International Developers: Meet Jack Matthews From London (Ontario), Canada

The developer behind South Side on Lamar and the Omni Dallas Hotel is continuing to plan new projects in Dallas.

Matthews

In the 1980s, Jack Matthews had already survived something of a trial-by-fire, putting his college studies on hold to help his father’s construction firm weather the sky-high interest rates
of the previous decade. 

His solution to the resulting slowdown was for the firm to create its own developments on the land it owned instead of depending on someone else, and in the process he discovered he preferred development to construction.

In 1988, he was tasked with expanding Matthews Group to either Southern California, South Florida, or North Texas. Students of the Texas economy will recognize the late 80s as an agonizing time, when the energy bust that started in 1986 eventually took down nine of the state’s ten largest banks and decimated real estate as well. “Dallas was so beat up at the time,” Matthews says. He figured that “if we’re going to invest someplace,” go where there’s plenty of upside, settling on Lewisville and setting up Matthews Southwest. By 1994, he had moved down to live here fulltime.

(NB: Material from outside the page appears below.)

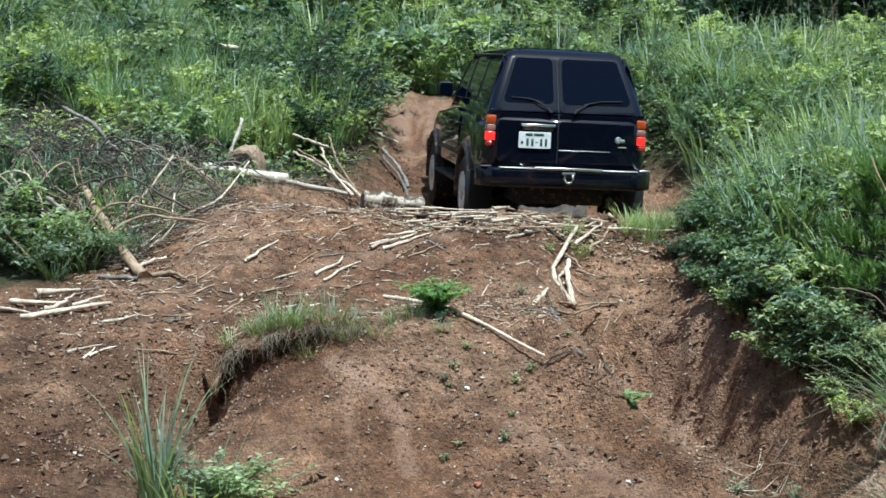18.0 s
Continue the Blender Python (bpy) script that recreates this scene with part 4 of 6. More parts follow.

In 1997, Matthews bought the old Sears Roebuck building on the south side of downtown Dallas, sparking renewal in a neglected corner of the city. Everybody told him it was a bad part of town; lenders were wary of the area. But that might just have been an example of what Matthews says can be the upside to being an outsider to the market. “It’s a strength in that you come in without historical blinders,” he says. 

“Sears was a huge building. He saw multifamily as the anchor for a multi-use project,” Garrett says. Noting the worries about crime in the area, Matthews made quite a move when he donated nearby land to build a new headquarters for the Dallas Police Department. After the Sears building opened in 2000 as South Side on Lamar, it was followed by night clubs, restaurants, the NYLO Hotel (now Canvas Hotel), and apartments. Different for Dallas, maybe, but not for Matthews.

The rooftop of the Nylo Hotel in The Cedars. [Photo: Visit Dallas]

“Jack does it better than most. I really respect the work he has done,” Brad Bell says. “As I understand it, there was a clear understanding” when Matthews finally won the competition to build the Omni Dallas Hotel next to the Dallas Convention Center, a prime consideration was workers “in the service groups, and the proximity to housing and public transportation.”

In the Canadian province of Ontario, where London sits about halfway between Detroit and Cleveland on the north shore of Lake Erie, “we had developed office/retail/apartments. All I was trying to do was give people a taste of downtown in areas that didn’t have a downtown,” Matthews says. “People want different things. You need different populations to keep restaurants busy, fill a hotel, fill apartments. Lots of cities went away from that, keeping residential separate from commercial.” 

But mixed-use, “done right in the right spot,” bridges all those activities to create livability. The need for affordable housing, also termed “workforce” housing, often comes with government red tape, but that’s not an issue for Matthews Southwest. 

“When you grow up in Canada, you get used to working through bureaucracy and getting things done slowly. We don’t have any problem with that. We like bringing in the cities as true partners,” he says. 

The finishing touch on South Side on Lamar could be a high-speed rail station. Matthews is an investor in Texas Central Railway, a private venture that aims to build a 200-mph bullet train between Dallas and Houston. “It’s a perfect addition” to the downtown’s south side, Matthews says of the 60 acres designated for the rail station.

“It drops 15,000 to 50,000 people, depending on the day,” into the growing south end of downtown Dallas.